January 10, 2005

POWERLINE takes a closer look at the Rathergate report. Some well-considered thoughts from one of folks who helped expose CBS News and it's fraudulent documents.

"WHITEWASH" -- that's the general consensus among bloggers on the report:

Lorie Byrd --

I have skimmed through the report and found the “political agenda” section particularly amusing. Evidently the panel found certain actions that could support a charge of political motivation, but could not conclude that political motivation drove the September 8 segment. Read that entire section and then try to resist the urge to say, “Duh. Have you never watched 60 Minutes before? Did you not just see the entire election year’s worth of unpaid Kerry-Edwards advertising there?”
[UPDATE: Lorie has more on the whitewash here.]

Hugh Hewitt --

By far the most important issue for the panel to investigate was the attempted manipulation of "prestige" media to influence a presidential election. Now CBS has a report that says "mistakes were made" but not because its employees were attempting to bring down a president. Had the Panel exonerated Rather and Mapes, et al., at least the Panel would not have dogged the central question. But of course, no one would have believed such an obviously absurd conclusion. So the Panel provided CBS the next best thing -- a plausible cover for its political hackery. Unless and until MSM owns up to its deep seeded agenda journalism, it will never reform. This was the opportunity to help CBS and through CBS all of legacy media recognize the partisan pit into which it has fallen .. It was a pass/fail test and the Panel failed.
Charles Johnson --
The report explicitly denies that political bias was a factor in the pattern of lying and covering up that followed the initial 60 Minutes II segment, but it's quite obvious this is another obfuscation.
Patterico --
CBS had all sorts of information contrary to its story line, and didn't report it. This is a common failing in Big Media, and I'd like to see it given more prominence in this report. The report makes a number of technical recommendations .. [t]hese recommendations may be helpful, but they don't get to the root of the problem. The report's primary recommendation should have been: Report the truth, whether it supports your story line or not.
Betsy Newmark --
How lame is this explanation of the Rathergate story? ... They had a "zealous belief in the truth of ths segment" but that didn't mean that there was a political agenda. Yeah, sure. They totally threw their ethics out the window ..
Captain Ed --
most [of my commentors] see the report as a whitewash. I agree in part with this analysis, mostly on the question of motivation. The report gives way too much credence to the notion that the only motivating factor involved in Mapes' and CBS' decision to run a story without ever checking its central "evidence" was competitive pressure .. [On the otherhand, in the report] we have CBS producers lying, management AWOL, and the entire enterprise embarassing itself. These aren't minor points, and admitting them doesn't make this a whitewash .. The Thornburgh-Boccardi panel has done some good work here, but they punted on the political-bias issue.
UPDATE: Howard Kurtz discovers the blogosphere storyline:
If there is one line in the 224-page report on CBS News that has set critics aflame, it is that there is no "basis" for concluding that Dan Rather and his colleagues had a "political bias" in pursuing their badly botched story about President Bush's National Guard service. What, they say? No evidence?

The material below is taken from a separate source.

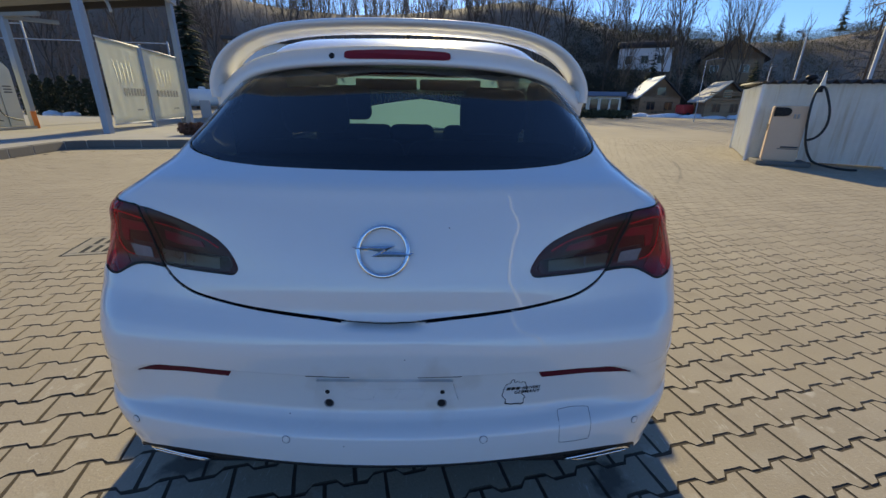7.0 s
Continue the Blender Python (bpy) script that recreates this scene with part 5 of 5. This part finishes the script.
def limb(verts, faces, p, d, length, r, level, rnd, lift):
    """A limb that bends upwards, with shorter limbs along it; the crown rounds off by itself."""
    steps = 5 if level < 2 else 3 if level < 4 else 2
    pts = [p.copy()]
    for k in range(steps):
        d = (d + Vector((rnd.gauss(0, .06), rnd.gauss(0, .06), rnd.gauss(0, .04) + lift))).normalized()
        p = p + d * (length / steps)
        pts.append(p.copy())
    n = 6 if level < 2 else 3
    u = d.orthogonal().normalized()
    w = d.cross(u)
    base = len(verts)
    for i, q in enumerate(pts):
        c = max(.013, r * (1 - .7 * i / steps))
        verts.extend(tuple(q + c * (math.cos(2 * math.pi * k / n) * u + math.sin(2 * math.pi * k / n) * w)) for k in range(n))
    for i in range(steps):
        for k in range(n):
            faces.append((base + i * n + k, base + i * n + (k + 1) % n, base + (i + 1) * n + (k + 1) % n, base + (i + 1) * n + k))
    if level >= 4:
        return
    count = (6, 6, 5, 3)[level]
    for k in range(count):
        f = (.45 if level == 0 else .22) + (.55 if level == 0 else .76) * (k + rnd.random()) / count
        i = min(steps - 1, int(f * steps))
        q = pts[i].lerp(pts[i + 1], f * steps - i)
        along = (pts[i + 1] - pts[i]).normalized()
        side = Matrix.Rotation(k * 2.4 + rnd.uniform(-.5, .5), 3, along) @ along.orthogonal().normalized()
        nd = (along + side * rnd.uniform(.45, .80)).normalized()
        reach = length * ((1.05, .62, .58, .55)[level]) * (1.12 - (.45 if level == 0 else .75) * f) * rnd.uniform(.8, 1.15)
        limb(verts, faces, q, nd, reach, r * (.55 if level == 0 else .5), level + 1, rnd, .05)


def tree_mesh(seed, tall, thin):
    rnd = random.Random(seed)
    v, f = [], []
    limb(v, f, Vector((0, 0, -.6)), Vector((rnd.gauss(0, .04), rnd.gauss(0, .04), 1)).normalized(), tall * .55, tall * thin, 0, rnd, .0)
    top = max(p[2] for p in v)
    me = bpy.data.meshes.new("crown")
    me.from_pydata([(x, y, z * tall / top if z > 0 else z) for x, y, z in v], [], f)
    me.materials.append(BARK)
    return me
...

"In any fair-minded assessment of how CBS performed and why they so badly butchered their own standards, that has to be part of the explanation," said former New York Times reporter Steve Roberts, now a professor at George Washington University. "It's not just that they wanted to be first, they wanted to be first with a story that was critical of the president."

Oddly, as Hugh Hewitt notes, Kurtz neglects the bloggers on all this, although he did quote two or three in an earlier column.

UPDATE II: Charles Johnson is calling the report a greywash because, "it’s more insidious than an outright whitewash."